Ugandan carrier launches wireless Internet service

KAMPALA, UGANDA – After spending some US$10 million on a new 8-meter satellite and WiMax devices supplied by Motorola, Warid Telecom Uganda has launched the Internet provision segment of its business.

The company, which launched operations in Uganda in February and reports up to 1 million mobile phone subscribers, has been swamped with applications for the new service in the week following its launch.

“We have so much demand, and yet we have launched this service on a low key, with no media placements and the like,” Warid CEO Zul Javaid said in an interview.

Currently, Uganda Telecom serves the bulk of the country’s Internet clientele over copper. The service is often criticized for its slow speeds and unreliability, especially for users of small bandwidth. According to Javaid, Warid’s service will be superior, “because we have chosen a standard that is robust and are coming in the market with the most modern WiMax devices.”

Warid chose wireless connectivity, he added, because it is easy to install in any area within satellite range.

After applying for the service at a Warid customer care center, a technical team will be dispatched to the client’s premises to conduct a site survey and determine the optimal location for a Motorola modem.

“We will not connect a client if we are not sure the service will be good,” Javaid said. “Today, Internet connectivity is more important to businesses than any other connectivity, and we want to make sure clients get value for money.”
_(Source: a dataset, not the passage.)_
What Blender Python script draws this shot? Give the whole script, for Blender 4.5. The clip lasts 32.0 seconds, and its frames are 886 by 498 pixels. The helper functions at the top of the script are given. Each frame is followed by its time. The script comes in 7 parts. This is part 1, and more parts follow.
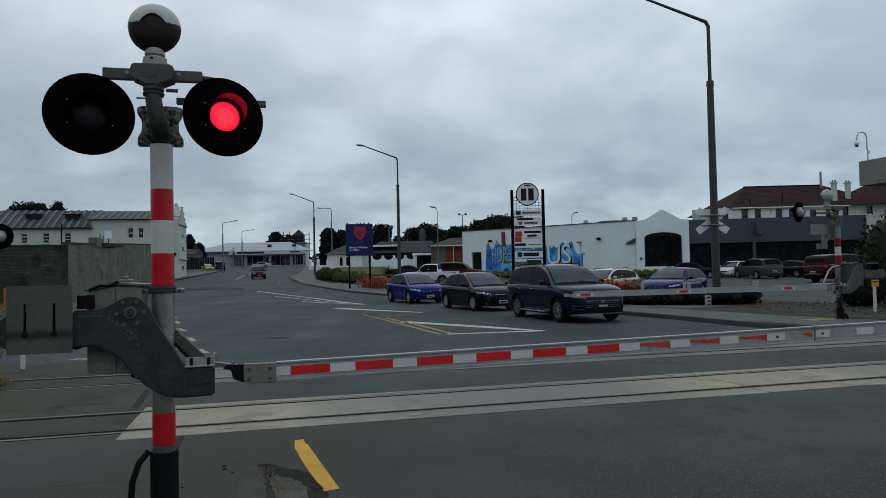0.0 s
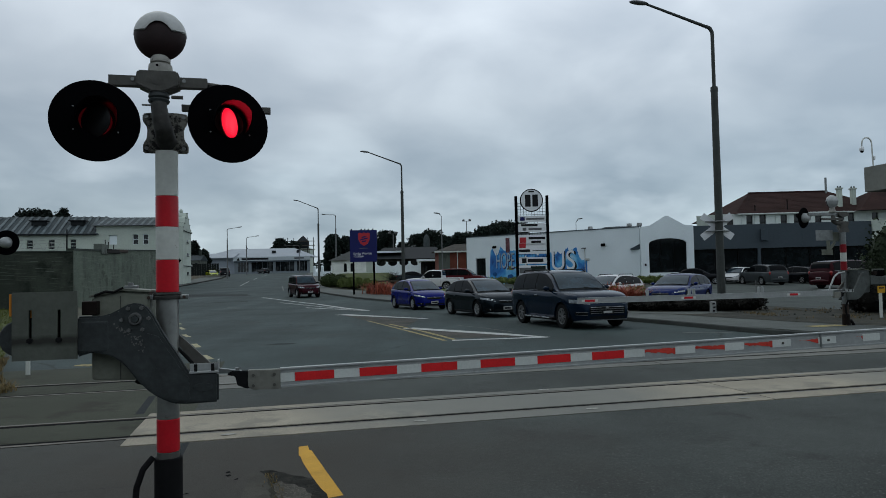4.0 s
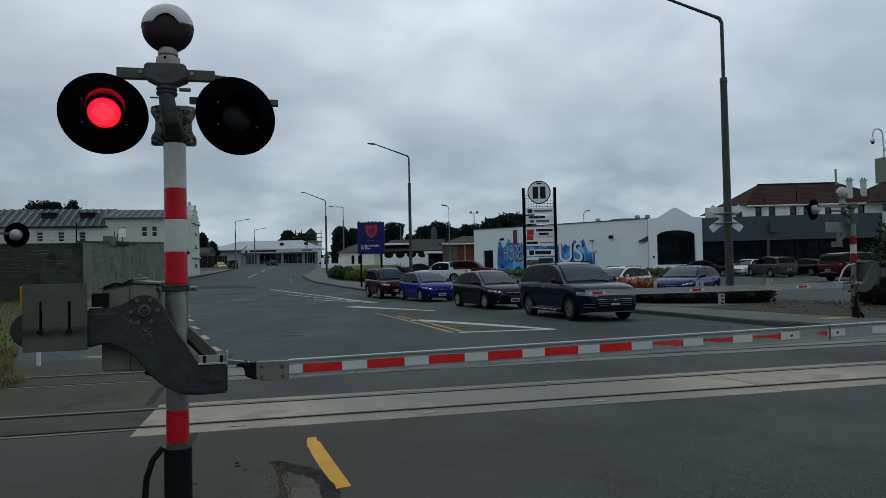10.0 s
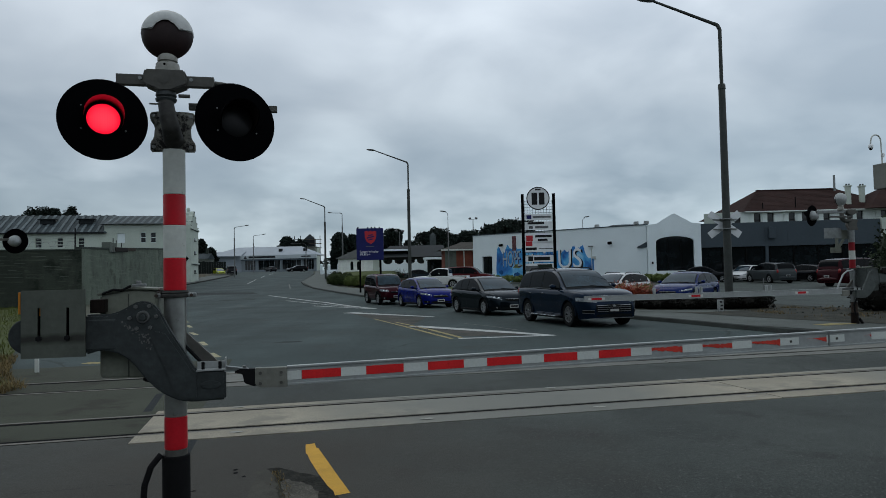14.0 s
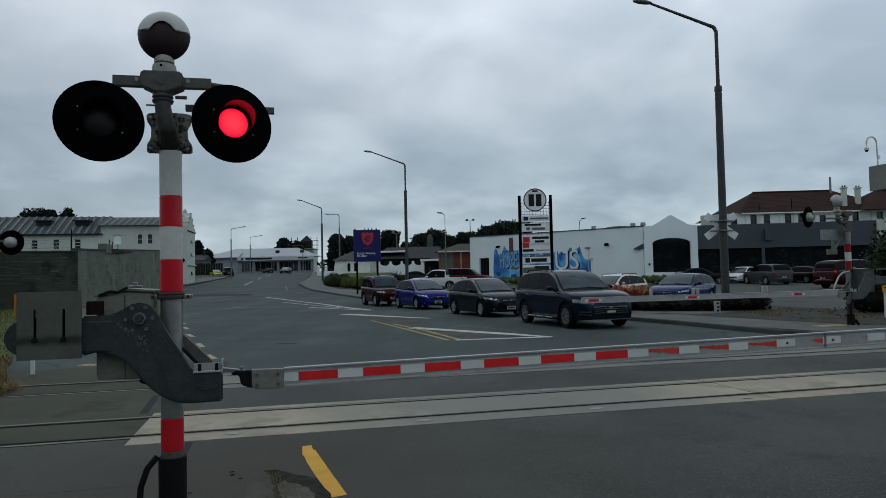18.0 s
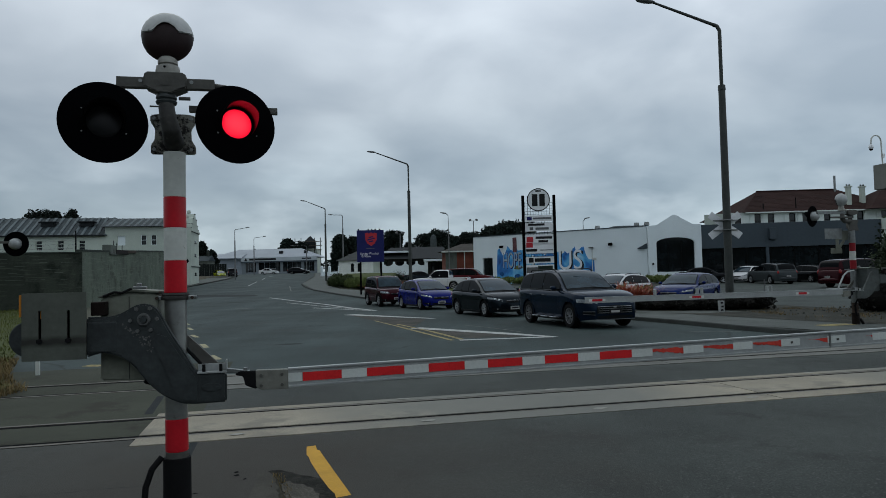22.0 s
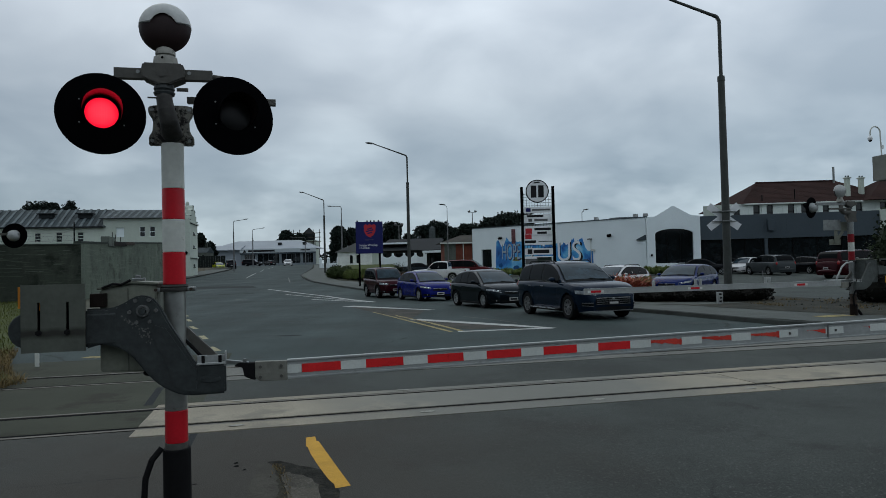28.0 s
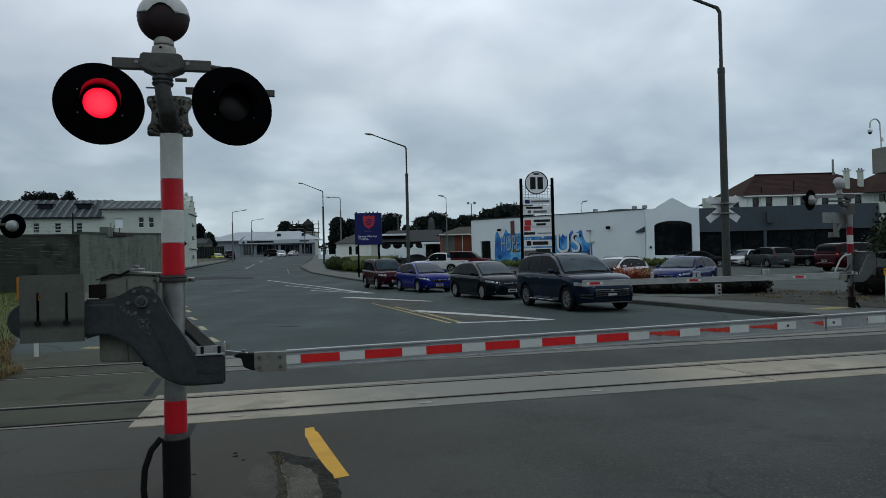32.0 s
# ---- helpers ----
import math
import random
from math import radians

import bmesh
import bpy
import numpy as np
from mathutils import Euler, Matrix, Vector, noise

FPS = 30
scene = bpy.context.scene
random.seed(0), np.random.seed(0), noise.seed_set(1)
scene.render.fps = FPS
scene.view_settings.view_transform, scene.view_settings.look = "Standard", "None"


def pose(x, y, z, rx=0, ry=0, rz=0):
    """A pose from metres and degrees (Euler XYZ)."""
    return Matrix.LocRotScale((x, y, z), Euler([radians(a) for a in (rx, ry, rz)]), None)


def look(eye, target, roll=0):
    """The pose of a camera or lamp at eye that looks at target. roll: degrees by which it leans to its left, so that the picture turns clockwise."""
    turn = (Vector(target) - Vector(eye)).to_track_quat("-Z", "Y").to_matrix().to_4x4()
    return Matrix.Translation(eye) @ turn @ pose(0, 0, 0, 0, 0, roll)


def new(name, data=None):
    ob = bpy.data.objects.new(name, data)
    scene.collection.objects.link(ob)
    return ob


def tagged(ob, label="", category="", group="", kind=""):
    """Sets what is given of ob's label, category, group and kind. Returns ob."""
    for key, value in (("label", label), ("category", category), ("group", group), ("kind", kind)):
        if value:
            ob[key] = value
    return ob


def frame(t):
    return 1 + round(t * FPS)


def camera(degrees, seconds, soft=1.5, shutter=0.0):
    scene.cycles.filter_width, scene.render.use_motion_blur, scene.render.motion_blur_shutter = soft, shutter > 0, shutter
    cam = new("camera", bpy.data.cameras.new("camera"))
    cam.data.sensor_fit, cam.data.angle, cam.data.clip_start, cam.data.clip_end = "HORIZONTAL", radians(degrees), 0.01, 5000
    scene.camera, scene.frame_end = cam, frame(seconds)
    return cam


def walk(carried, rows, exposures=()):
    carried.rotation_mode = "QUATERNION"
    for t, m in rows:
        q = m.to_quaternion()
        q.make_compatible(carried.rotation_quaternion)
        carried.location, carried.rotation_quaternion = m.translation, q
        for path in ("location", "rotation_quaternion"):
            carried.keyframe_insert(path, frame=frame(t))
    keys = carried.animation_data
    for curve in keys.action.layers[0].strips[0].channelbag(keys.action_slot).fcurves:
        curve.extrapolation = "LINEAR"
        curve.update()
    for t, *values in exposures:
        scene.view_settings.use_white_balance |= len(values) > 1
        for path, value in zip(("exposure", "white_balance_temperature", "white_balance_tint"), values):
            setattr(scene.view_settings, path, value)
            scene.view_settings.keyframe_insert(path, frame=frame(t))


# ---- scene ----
# ---- camera and walk ----
cam = camera(65.0, 32.0, soft=0.45)
EYE = (0.0, 0.0, 1.62)
TURNS = [
    (0, -0.444, 1.691, 1.202),
    (0.5, -0.314, 1.681, 1.252),
    (1, -0.308, 1.747, 1.254),
    (1.5, -0.316, 1.753, 1.240),
    (2, -0.220, 1.810, 1.254),
    (2.5, -0.382, 2.063, 1.197),
    (3, -0.398, 2.097, 1.228),
    (3.5, -0.189, 2.126, 1.280),
    (5.5, -0.033, 2.426, 1.151),
    (6, -0.062, 2.170, 1.188),
    (6.5, 0.170, 1.980, 1.243),
    (7, -0.071, 1.998, 1.190),
    (7.5, 0.063, 1.765, 1.234),
    (8, 0.140, 1.741, 1.189),
    (8.5, 0.069, 1.620, 1.220),
    (9, 0.360, 1.361, 1.231),
    (9.5, 0.294, 1.627, 1.233),
    (10, 0.510, 1.565, 1.204),
    (10.5, 0.383, 1.774, 1.201),
    (11, 0.301, 1.886, 1.130),
    (11.5, 0.231, 1.815, 1.008),
    (12, 0.161, 1.876, 0.994),
    (12.5, 0.387, 1.865, 1.056),
    (13, 0.302, 2.144, 1.099),
    (13.5, 0.374, 2.170, 1.069),
    (14, 0.430, 2.061, 1.219),
    (14.5, 0.405, 2.072, 1.311),
    (16.5, 0.728, 2.283, 1.396),
    (17, 0.451, 2.264, 1.355),
    (17.5, 0.676, 2.284, 1.372),
    (18, 0.185, 2.183, 1.221),
    (18.5, -0.120, 2.217, 1.147),
    (19, 0.123, 2.134, 1.247),
    (19.5, 0.154, 2.334, 1.115),
    (20, 0.358, 2.150, 1.293),
    (20.5, 0.349, 2.162, 1.356),
    (21, 0.486, 2.063, 1.412),
    (21.5, 0.460, 2.076, 1.401),
    (22, 0.476, 2.201, 1.372),
    (22.5, 0.448, 2.127, 1.450),
    (23, 0.437, 2.200, 1.466),
    (23.5, 0.664, 2.080, 1.466),
    (24, 0.441, 2.195, 1.419),
    (24.5, 0.444, 2.260, 1.370),
    (25, 0.371, 2.323, 1.508),
    (25.5, 0.485, 2.360, 1.550),
    (27.5, 0.416, 1.841, 1.452),
    (28, 0.382, 1.499, 1.406),
    (28.5, 0.405, 1.504, 1.446),
    (29, 0.426, 1.459, 1.345),
    (29.5, 0.452, 1.421, 1.372),
    (30, 0.359, 1.018, 1.247),
    (30.5, 0.225, 0.803, 1.139),
    (31, 0.301, 0.635, 1.221),
    (31.5, 0.467, 0.644, 1.221),
    (32, 0.298, 0.792, 1.260),
]
walk(cam, [(t, pose(*EYE, 90 + pitch, roll, yaw)) for t, yaw, pitch, roll in TURNS], exposures=[(0.0, 0.04), (3.5, 0.02), (6.0, -0.03), (14.0, 0.0), (20.0, -0.05), (25.0, -0.06), (29.0, 0.0), (32.0, 0.09)])

# ---- world and light: an overcast day ----
SUN_EL, SUN_AZ = radians(52), radians(-35)
world = bpy.data.worlds.new("overcast_sky")
scene.world = world
world.use_nodes = True
wn, wl = world.node_tree.nodes, world.node_tree.links
wn.clear()


def wnode(kind, **values):
    n = wn.new(kind)
    for key, value in values.items():
        n.inputs[key].default_value = value
    return n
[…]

Subscribers of Warid’s WiMax service can chose from three packages, ranging from 64K bps (bits per second) for light residential use to 4M bps for large business users. Costs — including a one-time connection fee and equipment deposit, monthly equipment rental fee and monthly service fee — run from $420 to $16,000 per month, depending on the package.

Warid’s WiMax service is currently available in Kampala and will be available in three other urban centers before rolling out nationwide.